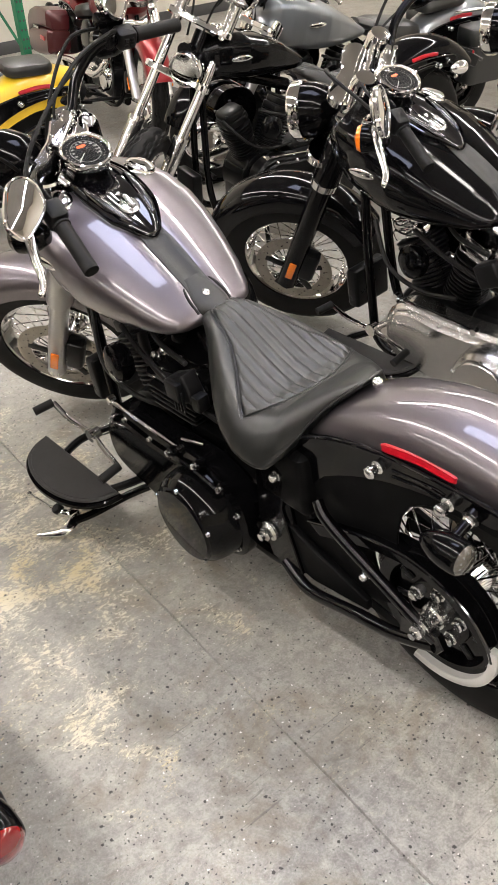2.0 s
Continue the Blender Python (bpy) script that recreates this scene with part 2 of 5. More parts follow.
M_BASE = material("dark_base_strip", (0.06, 0.06, 0.06), 0.6, vary=0.2, scale=4)
M_CEIL = material("ceiling_deck", (0.29, 0.275, 0.268), 0.8, vary=0.12, scale=2)
M_HOUSING = material("white_enamel", (0.75, 0.75, 0.75), 0.4)
M_TUBE = glow("fluorescent_tube", (1.0, 0.93, 0.86), TUBE_POWER)
M_SKYL = glow("skylight_panel", (0.72, 0.76, 1.0), SKY_POWER)
M_FILM = clear("clear_film", (0.6, 0.6, 0.58), 0.12, 0.8, 1.15)
M_GLASS = clear("clear_glass", (0.95, 0.97, 0.97), 0.02, 1.0)
M_MIRROR = material("mirror_glass", (0.9, 0.9, 0.9), 0.01, 1.0)


def concrete():
    m = bpy.data.materials.new("worn_sealed_concrete")
    m.use_nodes = True
    nt = m.node_tree
    N, K = nt.nodes, nt.links
    p = N["Principled BSDF"]
    tc = N.new("ShaderNodeTexCoord")

    def noise(sc, det=6.0, rough=0.6, vec=None, dist=0.0):
        n = N.new("ShaderNodeTexNoise")
        n.inputs["Scale"].default_value, n.inputs["Detail"].default_value, n.inputs["Roughness"].default_value = sc, det, rough
        n.inputs["Distortion"].default_value = dist
        K.new(vec or tc.outputs["Object"], n.inputs["Vector"])
        return n.outputs[0]

    def rng(src, a, b, c=0.0, d=1.0):
        n = N.new("ShaderNodeMapRange")
        for i, v in enumerate((a, b, c, d)):
            n.inputs[i + 1].default_value = v
        K.new(src, n.inputs[0])
        return n.outputs[0]

    def math_(op, a, b=None):
        n = N.new("ShaderNodeMath")
        n.operation = op
        for i, v in enumerate((a, b)):
            if v is None:
                continue
            if isinstance(v, (int, float)):
                n.inputs[i].default_value = v
            else:
                K.new(v, n.inputs[i])
        return n.outputs[0]

    def mix(fac, a, b, op="MIX"):
        n = N.new("ShaderNodeMix")
        n.data_type, n.blend_type = "RGBA", op
        for i, v in ((0, fac), (6, a), (7, b)):
            if isinstance(v, (int, float)):
                n.inputs[i].default_value = v
            elif isinstance(v, tuple):
                n.inputs[i].default_value = (*v, 1)
            else:
                K.new(v, n.inputs[i])
        return n.outputs[2]

    big, mid, fine, grit = noise(1.3, 5), noise(9.0, 10, 0.7, None, 0.5), noise(46.0, 8, 0.74), noise(190.0, 4, 0.7)
    col = mix(rng(big, 0.36, 0.66), (0.31, 0.30, 0.286), (0.43, 0.418, 0.396))
    col = mix(rng(mid, 0.46, 0.62, 0.0, 0.6), col, (0.50, 0.484, 0.45))
    col = mix(rng(noise(19.0, 10, 0.78, None, 0.8), 0.48, 0.60, 0.0, 0.62), col, (0.20, 0.190, 0.174))
    col = mix(rng(fine, 0.50, 0.66, 0.0, 0.62), col, (0.17, 0.163, 0.153))
    col = mix(rng(fine, 0.46, 0.34, 0.0, 0.5), col, (0.58, 0.56, 0.52))
    col = mix(rng(grit, 0.5, 0.72, 0.0, 0.5), col, (0.15, 0.146, 0.138))
    col = mix(rng(grit, 0.46, 0.28, 0.0, 0.45), col, (0.60, 0.585, 0.55))
    # darker tan mixed in more strongly towards larger y, edge broken by noise
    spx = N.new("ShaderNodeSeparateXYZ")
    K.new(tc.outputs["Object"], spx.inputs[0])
    toned = math_("ADD", spx.outputs[1], math_("MULTIPLY", noise(1.6, 5), 1.4))
    col = mix(rng(toned, 0.6, 1.6, 0.0, 0.5), col, (0.26, 0.246, 0.202))
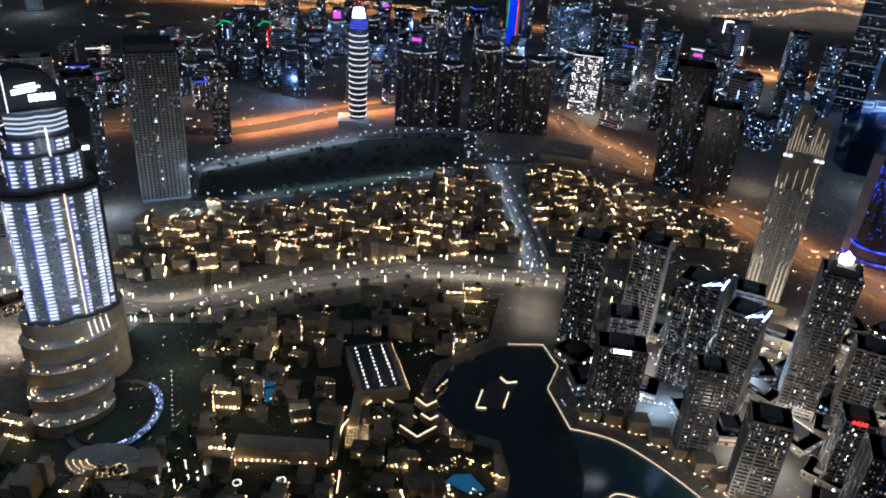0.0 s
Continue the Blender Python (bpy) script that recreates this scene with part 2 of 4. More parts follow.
DOT_MIX = glow("town_lamps", [(1, .9, .75), (.85, .93, 1), (1, .78, .5), (1, .95, .9), (.7, .85, 1), (1, .6, .3)], 6.0, 0.9)
DOT_FAR = glow("far_town_lamps", [(1, .9, .75), (.85, .93, 1), (1, .78, .5), (1, .95, .9), (1, .6, .3)], 3.2, 0.9)
LAMP_WARM = glow("warm_lamp_heads", [(1, .62, .27)], 5.0, 0.05)
LAMP_WHITE = glow("white_lamp_heads", [(1, .88, .66)], 2.6, 0.05)
DOT_COOL = glow("cool_lamps", [(.7, .9, 1), (.85, .97, 1)], 2.4, 0.7)
TAIL = glow("tail_lamps", [(1, .05, .03), (1, .1, .06)], 2.5, 0.4)
HEAD = glow("head_lamps", [(1, .93, .8)], 3.0, 0.4)


# ---------- tools ----------
class Geo:
    """Vertices and faces of one part."""

    def __init__(self):
        self.v, self.f = [], []

    def prism(self, poly, z0, z1, top=None):
        n, o = len(poly), len(self.v)
        self.v += [(x, y, z0) for x, y in poly] + [(x, y, z1) for x, y in (top or poly)]
        self.f += [(o + i, o + (i + 1) % n, o + n + (i + 1) % n, o + n + i) for i in range(n)]
        self.f += [tuple(o + n + i for i in range(n)), tuple(o + n - 1 - i for i in range(n))]
        return self

    def box(self, x0, y0, z0, x1, y1, z1):
        return self.prism([(x0, y0), (x1, y0), (x1, y1), (x0, y1)], z0, z1)

    def quad(self, a, b, c, d):
        o = len(self.v)
        self.v += [a, b, c, d]
        self.f.append((o, o + 1, o + 2, o + 3))
        return self

    def bar(self, a, b, r):
        """A four-sided bar from a to b."""
        a, b = Vector(a), Vector(b)
        w = (b - a).normalized()
        s = w.orthogonal().normalized() * r
        t = w.cross(s)
        o = len(self.v)
        for p in (a, b):
            self.v += [tuple(p + q) for q in (s, t, -s, -t)]
        self.f += [(o, o + 1, o + 5, o + 4), (o + 1, o + 2, o + 6, o + 5), (o + 2, o + 3, o + 7, o + 6), (o + 3, o, o + 4, o + 7),
                   (o + 3, o + 2, o + 1, o), (o + 4, o + 5, o + 6, o + 7)]
        return self

    def dot(self, x, y, z, r, rz=None):
        """A small lamp body."""
        o, rz = len(self.v), rz or r
        self.v += [(x - r, y, z), (x, y - r, z), (x + r, y, z), (x, y + r, z), (x, y, z + rz), (x, y, z - rz)]
        self.f += [(o, o + 1, o + 4), (o + 1, o + 2, o + 4), (o + 2, o + 3, o + 4), (o + 3, o, o + 4),
                   (o + 1, o, o + 5), (o + 2, o + 1, o + 5), (o + 3, o + 2, o + 5), (o, o + 3, o + 5)]
        return self

    def mesh(self, name, material):
        me = bpy.data.meshes.new(name)
        me.from_pydata(self.v, [], self.f)
        me.update()
        me.materials.append(material)
        return me


def part(name, geo, material, parent, label="", kind=""):
    if not geo.f:
        return None
    ob = new(name, geo.mesh(name, material))
    ob.parent = parent
    return tagged(ob, label, kind=kind)


def thing(name, label, category, m=None, group=""):
    ob = new(name)
    if m is not None:
        ob.matrix_world = m
    return tagged(ob, label, category, group)


def solid(name, geo, material, label, category, kind="", group=""):
    return tagged(new(name, geo.mesh(name, material)), label, category, group, kind)


def circle(r, n=24, x=0.0, y=0.0, squash=1.0, a0=0.0):
    return [(x + r * math.cos(a0 + math.tau * i / n), y + r * squash * math.sin(a0 + math.tau * i / n)) for i in range(n)]


def facing(x, y, push=0.0, turn=0.0):
    """The pose of a building whose front looks back at the viewpoint."""
    d = math.hypot(x, y)
    k = (d + push) / d
    return pose(x * k, y * k, 0, 0, 0, -math.degrees(math.atan2(x, y)) + turn)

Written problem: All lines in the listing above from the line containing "4. More parts follow." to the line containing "[(1, .93, .8)], 3.0, 0.4)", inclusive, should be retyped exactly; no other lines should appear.

Task result:
Continue the Blender Python (bpy) script that recreates this scene with part 2 of 4. More parts follow.
DOT_MIX = glow("town_lamps", [(1, .9, .75), (.85, .93, 1), (1, .78, .5), (1, .95, .9), (.7, .85, 1), (1, .6, .3)], 6.0, 0.9)
DOT_FAR = glow("far_town_lamps", [(1, .9, .75), (.85, .93, 1), (1, .78, .5), (1, .95, .9), (1, .6, .3)], 3.2, 0.9)
LAMP_WARM = glow("warm_lamp_heads", [(1, .62, .27)], 5.0, 0.05)
LAMP_WHITE = glow("white_lamp_heads", [(1, .88, .66)], 2.6, 0.05)
DOT_COOL = glow("cool_lamps", [(.7, .9, 1), (.85, .97, 1)], 2.4, 0.7)
TAIL = glow("tail_lamps", [(1, .05, .03), (1, .1, .06)], 2.5, 0.4)
HEAD = glow("head_lamps", [(1, .93, .8)], 3.0, 0.4)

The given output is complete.